Requirement — Retype each line of the material exactly, please, skipping any picture in it.

** START OF Information supplied **

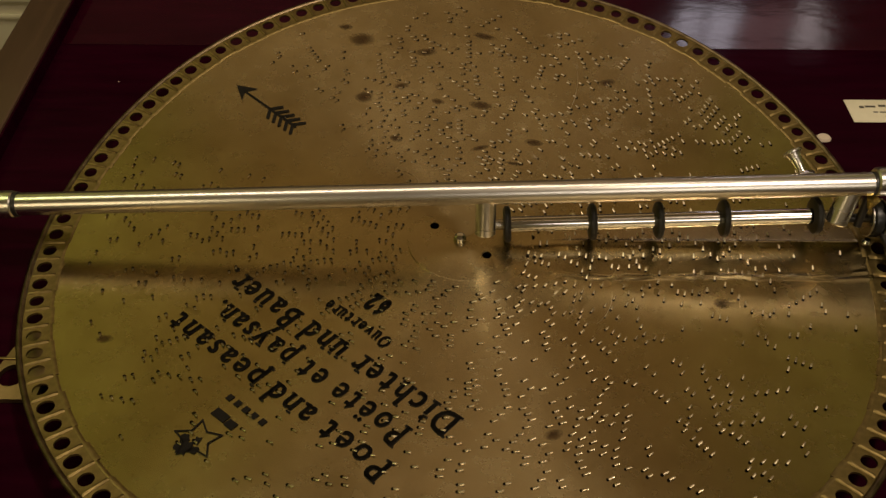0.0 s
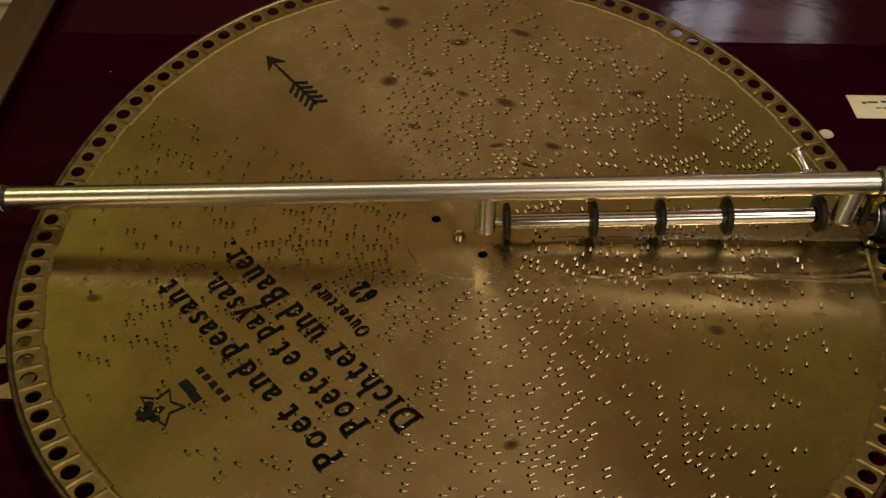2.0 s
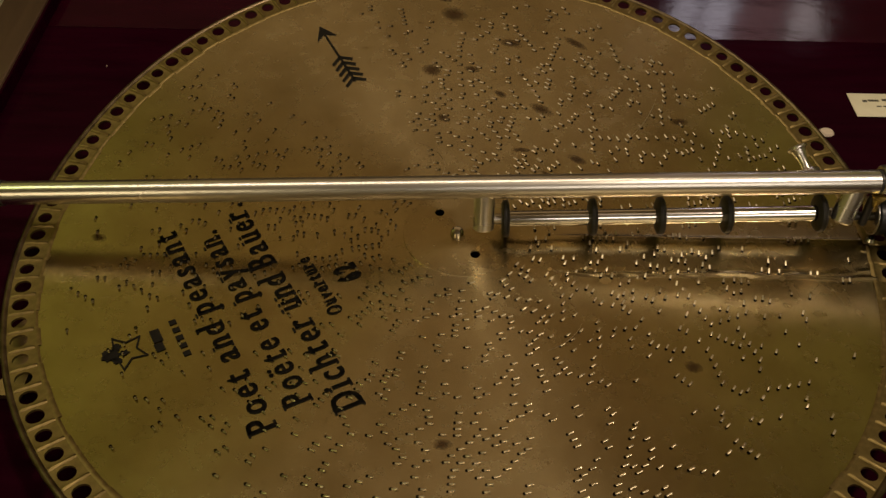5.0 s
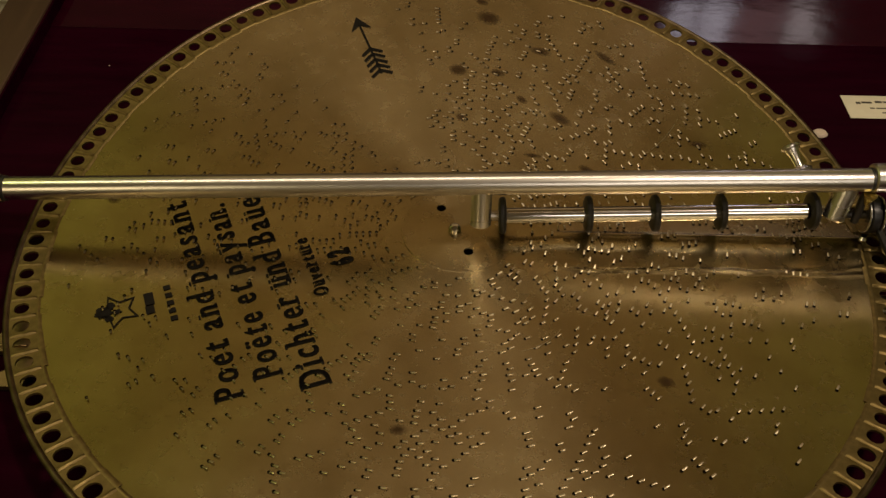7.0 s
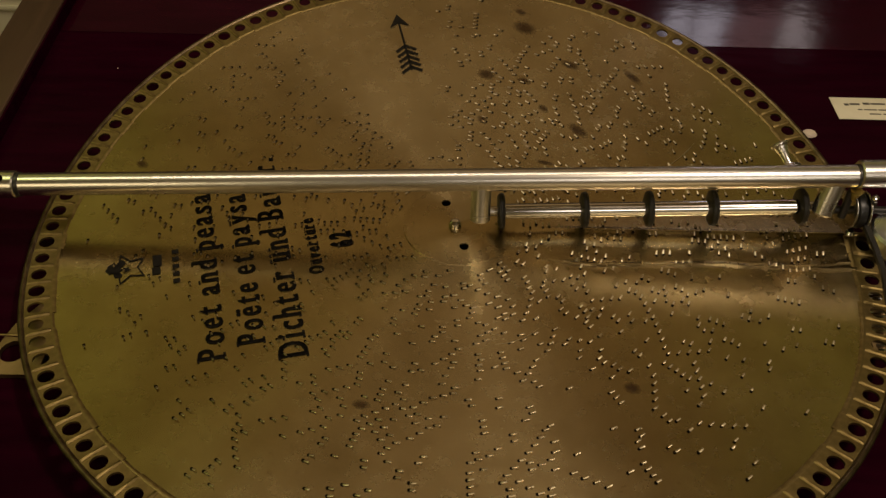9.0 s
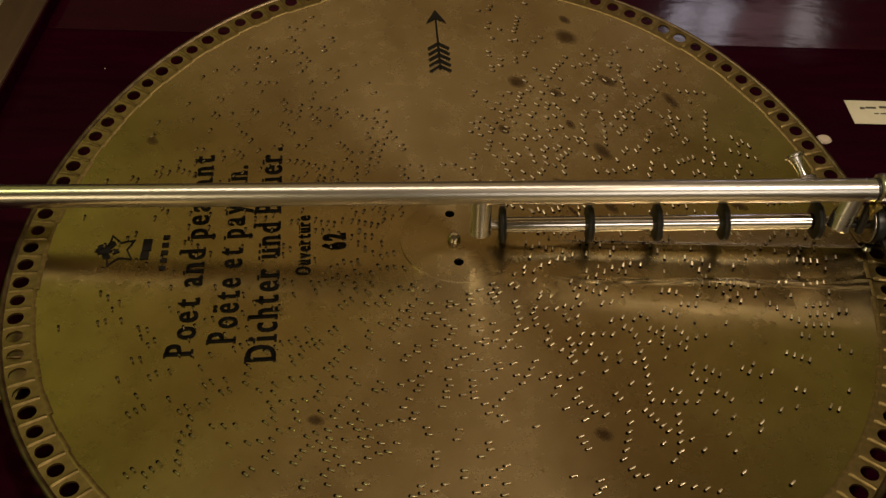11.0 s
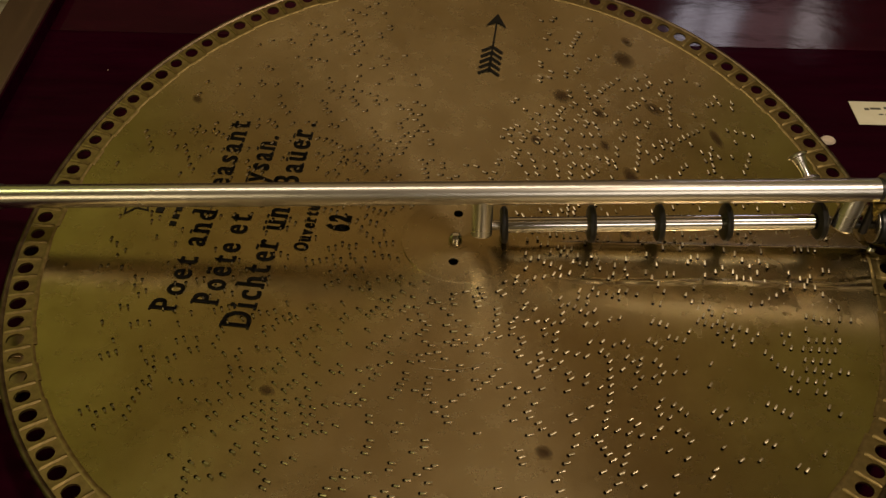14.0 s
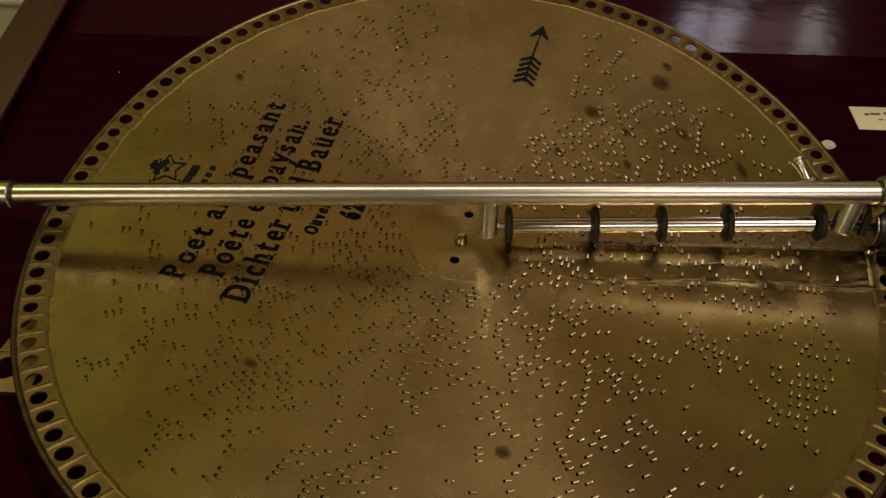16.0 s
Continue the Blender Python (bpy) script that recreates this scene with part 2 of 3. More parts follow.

** END OF Information supplied **

Result of the exercise —
0.0 s
2.0 s
5.0 s
7.0 s
9.0 s
11.0 s
14.0 s
16.0 s
Continue the Blender Python (bpy) script that recreates this scene with part 2 of 3. More parts follow.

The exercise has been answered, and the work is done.